SEO for Images: Best Practices for Image Optimization

Matt Crowley - June 18, 2014

Imagery and multimedia enable webmasters to illustrate important concepts, tell stories, and otherwise engage their online audiences. But images that aren’t optimized cannot be easily understood by search engines. This makes for a less than optimal experience when it comes to SEO. In this post, we’ll look at the basic SEO best practices for image optimization.

Images are inherently difficult for search engines to read. Sure, there is Google image search, and even reverse image search, but search engines are only able to associate images that look like one another. If you have truly unique imagery (which you should!) then it will be far more difficult for a search engine to understand what each image is about, unless you employ basic SEO for images. Follow the steps below to ensure that you images meet the basic requirements of a well optimized asset.

elements of great web content

Before Uploading your Images:

  1. Save the image offline at the size that it will be used on your website. Uploading a very large image and then scaling it to a smaller size once it is on your website can be very problematic. It can lead to issues with design and / or page load time.
  2. Save the image offline with a descriptive file name. The file name “image-14.jpg” is not descriptive. Instead, use words that describe the image. For example, the graphic to the right could be titled “elements-of-great-web-content-graphic.jpg.”
  3. Compress your image files so that users are able to load them as quickly as possible.

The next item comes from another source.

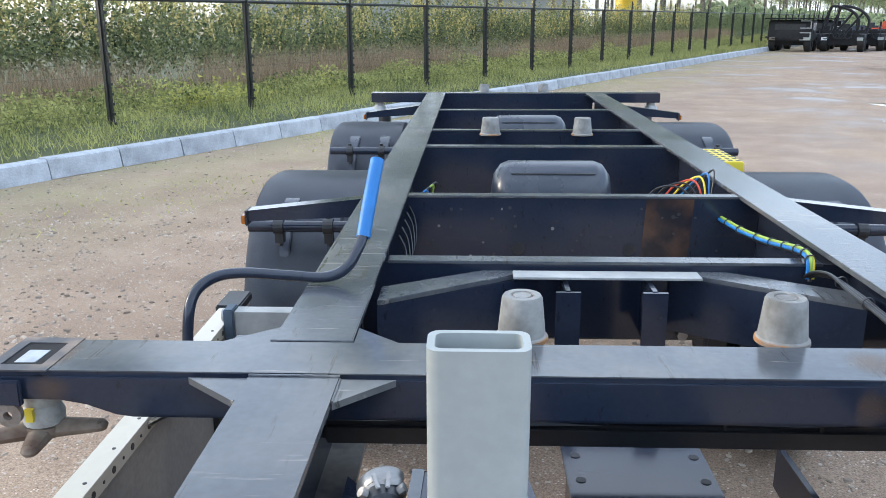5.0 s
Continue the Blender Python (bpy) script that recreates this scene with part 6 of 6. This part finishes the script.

After Uploading your Images:

  1. Include a descriptive alt attribute for each image. This attribute is rarely seen by users, but provides a brief description of the image for search engines. We recommend using no more than 7 words for this attribute.
  2. Associate the image with any relevant meta data such as OpenGraph protocol for Facebook, Rich Pin Markup for Pinterest, or schema.org for search engines.
  3. Leverage social media sharing buttons when relevant. Does your audience use Pinterest? If so, be sure to include a Pin It button.
  4. Create an image XML sitemap. XML sitemaps are extremely beneficial for ensuring that search engines can find all of the URLs on your website. This is true for images as well. Creating a separate XML sitemap that lists all your images can help search engines find and understand the images on your website.

Creating and using images throughout your website is the first step to ensuring that they play a strong role within your websites overall content strategy. Without optimizing these images, you are making it difficult for search engines to “see” your image content. And if your content can’t be seen, it’s harder for search engines to deliver it to users.